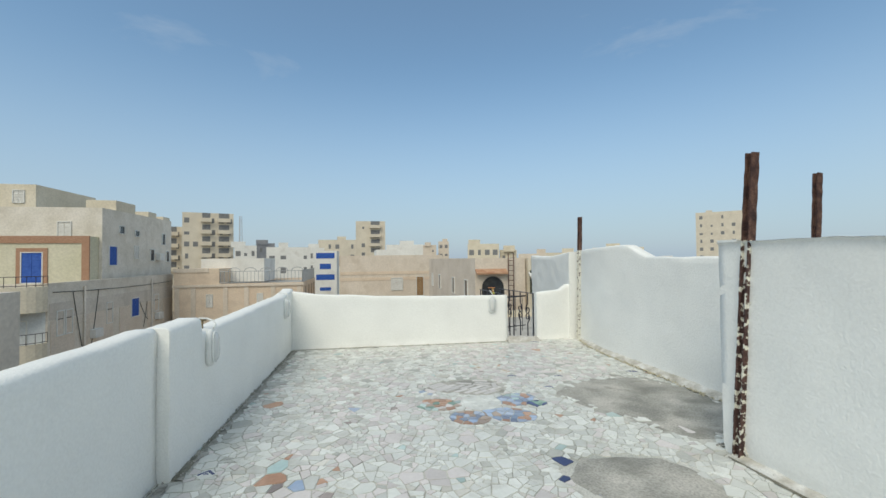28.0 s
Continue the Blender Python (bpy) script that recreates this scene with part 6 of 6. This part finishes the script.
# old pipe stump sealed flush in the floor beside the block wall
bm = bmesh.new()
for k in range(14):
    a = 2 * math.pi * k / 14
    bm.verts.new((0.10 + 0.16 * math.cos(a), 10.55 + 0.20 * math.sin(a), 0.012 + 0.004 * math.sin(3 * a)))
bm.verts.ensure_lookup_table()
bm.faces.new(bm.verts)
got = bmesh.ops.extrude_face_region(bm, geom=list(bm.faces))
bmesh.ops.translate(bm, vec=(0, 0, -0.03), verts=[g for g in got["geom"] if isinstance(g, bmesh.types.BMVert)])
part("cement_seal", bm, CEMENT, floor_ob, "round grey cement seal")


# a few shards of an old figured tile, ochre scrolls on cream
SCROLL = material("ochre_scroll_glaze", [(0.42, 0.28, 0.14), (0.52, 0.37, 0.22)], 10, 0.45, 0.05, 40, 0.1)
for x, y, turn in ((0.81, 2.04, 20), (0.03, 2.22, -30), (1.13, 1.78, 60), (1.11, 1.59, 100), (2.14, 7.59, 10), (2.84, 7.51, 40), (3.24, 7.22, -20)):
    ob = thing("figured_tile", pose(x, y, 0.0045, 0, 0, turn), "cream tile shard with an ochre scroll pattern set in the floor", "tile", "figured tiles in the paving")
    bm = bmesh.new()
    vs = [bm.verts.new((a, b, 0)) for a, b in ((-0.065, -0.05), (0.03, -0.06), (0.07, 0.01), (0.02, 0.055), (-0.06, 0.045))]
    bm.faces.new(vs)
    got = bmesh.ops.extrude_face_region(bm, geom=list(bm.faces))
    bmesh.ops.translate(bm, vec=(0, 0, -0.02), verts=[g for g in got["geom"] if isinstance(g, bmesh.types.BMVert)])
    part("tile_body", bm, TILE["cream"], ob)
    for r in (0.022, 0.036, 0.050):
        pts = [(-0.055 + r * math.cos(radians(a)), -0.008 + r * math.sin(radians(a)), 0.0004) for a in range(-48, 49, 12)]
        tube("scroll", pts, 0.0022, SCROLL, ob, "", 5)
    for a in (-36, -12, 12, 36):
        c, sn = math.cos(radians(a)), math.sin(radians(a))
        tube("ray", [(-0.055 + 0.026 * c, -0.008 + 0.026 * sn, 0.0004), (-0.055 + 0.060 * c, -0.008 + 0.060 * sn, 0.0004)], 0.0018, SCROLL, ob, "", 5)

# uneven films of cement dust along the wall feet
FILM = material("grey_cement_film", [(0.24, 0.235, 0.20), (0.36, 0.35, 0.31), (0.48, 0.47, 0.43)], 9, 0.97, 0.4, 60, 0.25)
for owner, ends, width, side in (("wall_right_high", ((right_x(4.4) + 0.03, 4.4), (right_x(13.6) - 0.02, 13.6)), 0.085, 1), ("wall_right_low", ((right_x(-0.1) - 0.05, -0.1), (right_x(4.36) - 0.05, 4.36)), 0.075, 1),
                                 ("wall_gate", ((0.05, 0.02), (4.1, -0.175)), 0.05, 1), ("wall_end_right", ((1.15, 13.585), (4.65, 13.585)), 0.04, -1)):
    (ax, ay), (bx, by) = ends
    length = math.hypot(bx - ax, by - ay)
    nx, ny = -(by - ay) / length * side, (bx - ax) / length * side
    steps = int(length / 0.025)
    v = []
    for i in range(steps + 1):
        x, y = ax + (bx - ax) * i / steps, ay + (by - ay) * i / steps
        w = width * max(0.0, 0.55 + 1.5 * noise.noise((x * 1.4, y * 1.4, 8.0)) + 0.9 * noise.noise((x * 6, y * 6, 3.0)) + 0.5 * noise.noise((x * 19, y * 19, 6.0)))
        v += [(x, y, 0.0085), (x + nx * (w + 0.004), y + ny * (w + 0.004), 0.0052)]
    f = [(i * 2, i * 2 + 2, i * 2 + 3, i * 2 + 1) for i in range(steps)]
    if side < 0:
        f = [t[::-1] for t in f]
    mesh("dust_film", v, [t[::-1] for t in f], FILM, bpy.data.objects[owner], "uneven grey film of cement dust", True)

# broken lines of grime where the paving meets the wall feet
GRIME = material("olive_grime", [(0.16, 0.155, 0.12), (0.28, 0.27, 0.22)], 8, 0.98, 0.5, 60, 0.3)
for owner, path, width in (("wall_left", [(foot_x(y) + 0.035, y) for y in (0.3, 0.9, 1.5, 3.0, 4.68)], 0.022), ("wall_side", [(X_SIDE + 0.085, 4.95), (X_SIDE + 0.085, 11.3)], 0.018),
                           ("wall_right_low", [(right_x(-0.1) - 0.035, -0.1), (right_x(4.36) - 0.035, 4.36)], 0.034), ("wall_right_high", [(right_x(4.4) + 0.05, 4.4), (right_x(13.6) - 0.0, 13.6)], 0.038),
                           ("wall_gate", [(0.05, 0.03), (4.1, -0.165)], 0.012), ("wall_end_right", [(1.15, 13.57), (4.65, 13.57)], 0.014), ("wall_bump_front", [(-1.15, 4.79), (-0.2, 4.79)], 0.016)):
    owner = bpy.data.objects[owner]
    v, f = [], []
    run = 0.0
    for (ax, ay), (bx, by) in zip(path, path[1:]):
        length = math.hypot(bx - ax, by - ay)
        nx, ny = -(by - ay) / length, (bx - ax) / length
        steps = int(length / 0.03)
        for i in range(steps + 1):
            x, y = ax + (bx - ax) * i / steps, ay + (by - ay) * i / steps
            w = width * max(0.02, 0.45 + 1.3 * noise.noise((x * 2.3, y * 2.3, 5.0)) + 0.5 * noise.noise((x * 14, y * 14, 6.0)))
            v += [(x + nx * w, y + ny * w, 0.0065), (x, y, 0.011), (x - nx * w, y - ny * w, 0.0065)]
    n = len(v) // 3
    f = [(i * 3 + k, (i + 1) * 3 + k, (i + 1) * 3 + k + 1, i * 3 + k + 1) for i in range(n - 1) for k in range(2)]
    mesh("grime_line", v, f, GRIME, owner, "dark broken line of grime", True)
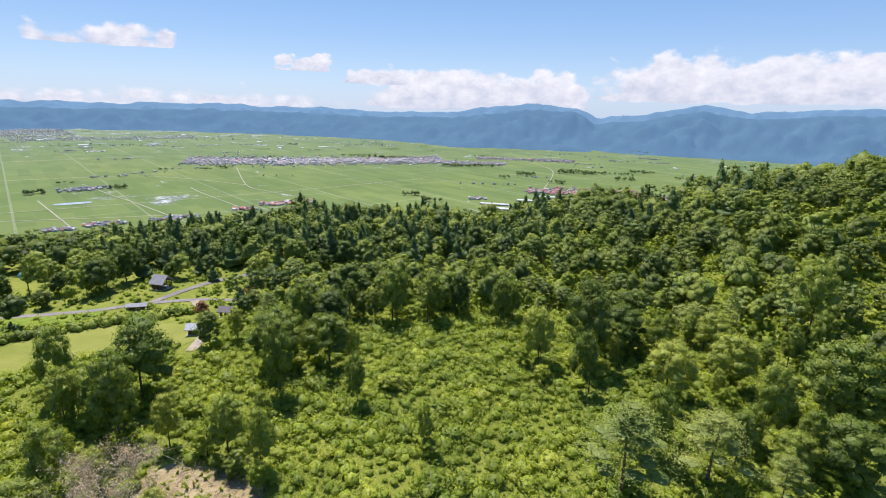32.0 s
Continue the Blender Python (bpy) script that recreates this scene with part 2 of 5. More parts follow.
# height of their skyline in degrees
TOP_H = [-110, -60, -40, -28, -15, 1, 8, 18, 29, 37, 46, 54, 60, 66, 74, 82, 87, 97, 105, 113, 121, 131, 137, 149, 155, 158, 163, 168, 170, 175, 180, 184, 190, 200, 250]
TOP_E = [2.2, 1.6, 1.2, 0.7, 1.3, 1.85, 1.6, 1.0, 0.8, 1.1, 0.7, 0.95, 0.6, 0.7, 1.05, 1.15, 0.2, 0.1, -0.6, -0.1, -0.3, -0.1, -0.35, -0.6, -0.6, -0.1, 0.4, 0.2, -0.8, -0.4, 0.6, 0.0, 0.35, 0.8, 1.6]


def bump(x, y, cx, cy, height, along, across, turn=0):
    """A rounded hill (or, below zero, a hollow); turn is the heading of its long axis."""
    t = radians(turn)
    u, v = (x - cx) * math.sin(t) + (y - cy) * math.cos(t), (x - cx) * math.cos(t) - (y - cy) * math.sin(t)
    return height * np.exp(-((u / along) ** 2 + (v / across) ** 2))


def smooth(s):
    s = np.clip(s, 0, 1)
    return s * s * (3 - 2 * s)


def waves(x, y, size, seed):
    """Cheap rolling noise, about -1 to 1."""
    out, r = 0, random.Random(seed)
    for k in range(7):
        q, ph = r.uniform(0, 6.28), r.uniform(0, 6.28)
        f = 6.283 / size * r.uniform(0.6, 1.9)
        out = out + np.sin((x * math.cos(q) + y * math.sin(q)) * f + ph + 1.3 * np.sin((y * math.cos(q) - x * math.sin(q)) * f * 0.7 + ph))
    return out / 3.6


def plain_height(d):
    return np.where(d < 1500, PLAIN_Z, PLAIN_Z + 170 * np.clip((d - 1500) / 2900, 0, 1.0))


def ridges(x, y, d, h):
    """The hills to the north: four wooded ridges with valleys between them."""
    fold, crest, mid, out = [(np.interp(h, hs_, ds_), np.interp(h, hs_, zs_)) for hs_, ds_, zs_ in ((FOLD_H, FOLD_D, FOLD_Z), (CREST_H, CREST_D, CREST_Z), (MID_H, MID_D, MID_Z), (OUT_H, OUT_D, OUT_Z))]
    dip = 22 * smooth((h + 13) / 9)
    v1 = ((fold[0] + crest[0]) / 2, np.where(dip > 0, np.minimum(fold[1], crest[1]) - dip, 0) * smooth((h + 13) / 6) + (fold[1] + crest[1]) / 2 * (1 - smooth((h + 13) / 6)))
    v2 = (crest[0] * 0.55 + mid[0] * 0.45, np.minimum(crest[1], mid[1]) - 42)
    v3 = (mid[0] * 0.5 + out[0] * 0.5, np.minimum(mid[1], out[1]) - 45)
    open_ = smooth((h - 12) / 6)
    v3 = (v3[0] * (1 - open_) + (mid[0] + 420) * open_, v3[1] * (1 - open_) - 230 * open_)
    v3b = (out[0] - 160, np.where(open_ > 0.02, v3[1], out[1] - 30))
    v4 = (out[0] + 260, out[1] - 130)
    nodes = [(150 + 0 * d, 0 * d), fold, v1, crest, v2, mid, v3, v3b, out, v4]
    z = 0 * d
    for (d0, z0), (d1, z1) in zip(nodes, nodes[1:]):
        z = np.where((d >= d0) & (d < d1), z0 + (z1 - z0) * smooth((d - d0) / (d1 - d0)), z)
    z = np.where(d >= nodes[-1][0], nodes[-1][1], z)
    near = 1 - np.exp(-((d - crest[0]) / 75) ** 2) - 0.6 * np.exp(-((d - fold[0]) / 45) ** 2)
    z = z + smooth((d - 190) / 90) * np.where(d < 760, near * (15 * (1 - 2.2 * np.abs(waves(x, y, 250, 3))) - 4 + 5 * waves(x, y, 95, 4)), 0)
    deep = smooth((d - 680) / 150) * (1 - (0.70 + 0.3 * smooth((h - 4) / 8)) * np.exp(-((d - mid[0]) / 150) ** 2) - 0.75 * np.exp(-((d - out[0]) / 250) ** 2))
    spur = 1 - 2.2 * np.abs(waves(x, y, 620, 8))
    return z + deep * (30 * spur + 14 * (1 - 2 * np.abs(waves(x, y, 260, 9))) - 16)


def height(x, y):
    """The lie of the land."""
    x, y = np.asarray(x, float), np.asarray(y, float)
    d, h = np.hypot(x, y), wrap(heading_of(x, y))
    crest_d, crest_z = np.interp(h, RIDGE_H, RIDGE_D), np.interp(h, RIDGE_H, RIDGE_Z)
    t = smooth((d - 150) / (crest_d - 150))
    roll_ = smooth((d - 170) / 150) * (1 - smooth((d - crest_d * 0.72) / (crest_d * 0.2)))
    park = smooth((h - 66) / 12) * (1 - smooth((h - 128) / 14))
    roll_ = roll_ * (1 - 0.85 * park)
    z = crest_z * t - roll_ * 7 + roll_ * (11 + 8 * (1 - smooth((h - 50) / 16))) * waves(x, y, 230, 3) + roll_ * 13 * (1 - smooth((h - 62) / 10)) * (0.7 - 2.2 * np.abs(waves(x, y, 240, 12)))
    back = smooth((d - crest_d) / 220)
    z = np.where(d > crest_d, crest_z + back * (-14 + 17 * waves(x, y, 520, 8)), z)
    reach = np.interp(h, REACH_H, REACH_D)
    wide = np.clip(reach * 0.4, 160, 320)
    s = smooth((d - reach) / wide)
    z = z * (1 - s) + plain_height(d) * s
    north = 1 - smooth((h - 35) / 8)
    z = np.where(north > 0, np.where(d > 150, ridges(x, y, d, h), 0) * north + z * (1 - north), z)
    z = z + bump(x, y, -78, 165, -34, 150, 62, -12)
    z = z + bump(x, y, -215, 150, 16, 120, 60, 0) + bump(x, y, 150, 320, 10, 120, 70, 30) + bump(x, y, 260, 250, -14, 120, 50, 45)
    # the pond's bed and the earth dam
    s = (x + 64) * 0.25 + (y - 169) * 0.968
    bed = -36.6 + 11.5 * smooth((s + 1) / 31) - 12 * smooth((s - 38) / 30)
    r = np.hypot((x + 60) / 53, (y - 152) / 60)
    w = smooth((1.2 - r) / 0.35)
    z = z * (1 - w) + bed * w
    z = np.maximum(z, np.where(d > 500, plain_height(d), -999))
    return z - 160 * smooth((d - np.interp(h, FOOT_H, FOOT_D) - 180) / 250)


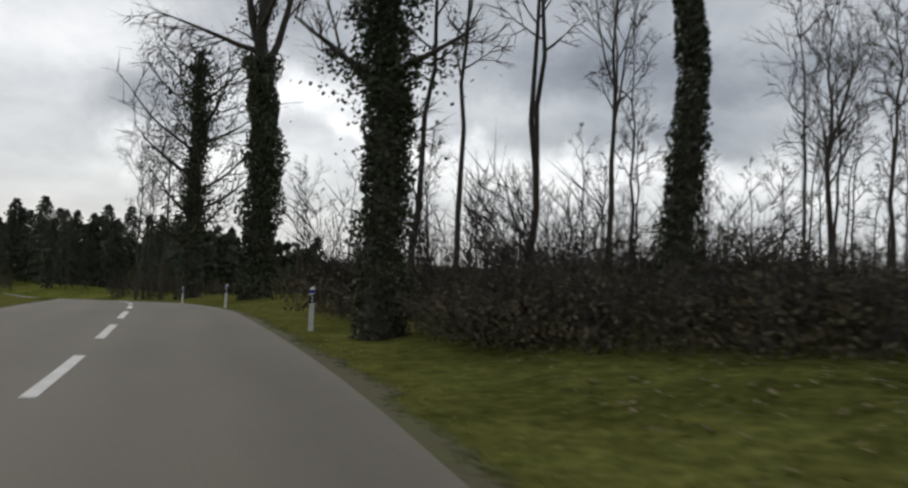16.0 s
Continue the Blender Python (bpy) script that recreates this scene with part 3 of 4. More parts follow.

REQUIREMENT: Retype the portion of the data above that starts on the line with "5. More parts follow." and finishes on the line with "return np.where(d <", including both of those lines.

TASK RESPONSE:
Continue the Blender Python (bpy) script that recreates this scene with part 2 of 5. More parts follow.
# height of their skyline in degrees
TOP_H = [-110, -60, -40, -28, -15, 1, 8, 18, 29, 37, 46, 54, 60, 66, 74, 82, 87, 97, 105, 113, 121, 131, 137, 149, 155, 158, 163, 168, 170, 175, 180, 184, 190, 200, 250]
TOP_E = [2.2, 1.6, 1.2, 0.7, 1.3, 1.85, 1.6, 1.0, 0.8, 1.1, 0.7, 0.95, 0.6, 0.7, 1.05, 1.15, 0.2, 0.1, -0.6, -0.1, -0.3, -0.1, -0.35, -0.6, -0.6, -0.1, 0.4, 0.2, -0.8, -0.4, 0.6, 0.0, 0.35, 0.8, 1.6]


def bump(x, y, cx, cy, height, along, across, turn=0):
    """A rounded hill (or, below zero, a hollow); turn is the heading of its long axis."""
    t = radians(turn)
    u, v = (x - cx) * math.sin(t) + (y - cy) * math.cos(t), (x - cx) * math.cos(t) - (y - cy) * math.sin(t)
    return height * np.exp(-((u / along) ** 2 + (v / across) ** 2))


def smooth(s):
    s = np.clip(s, 0, 1)
    return s * s * (3 - 2 * s)


def waves(x, y, size, seed):
    """Cheap rolling noise, about -1 to 1."""
    out, r = 0, random.Random(seed)
    for k in range(7):
        q, ph = r.uniform(0, 6.28), r.uniform(0, 6.28)
        f = 6.283 / size * r.uniform(0.6, 1.9)
        out = out + np.sin((x * math.cos(q) + y * math.sin(q)) * f + ph + 1.3 * np.sin((y * math.cos(q) - x * math.sin(q)) * f * 0.7 + ph))
    return out / 3.6


def plain_height(d):
    return np.where(d < 1500, PLAIN_Z, PLAIN_Z + 170 * np.clip((d - 1500) / 2900, 0, 1.0))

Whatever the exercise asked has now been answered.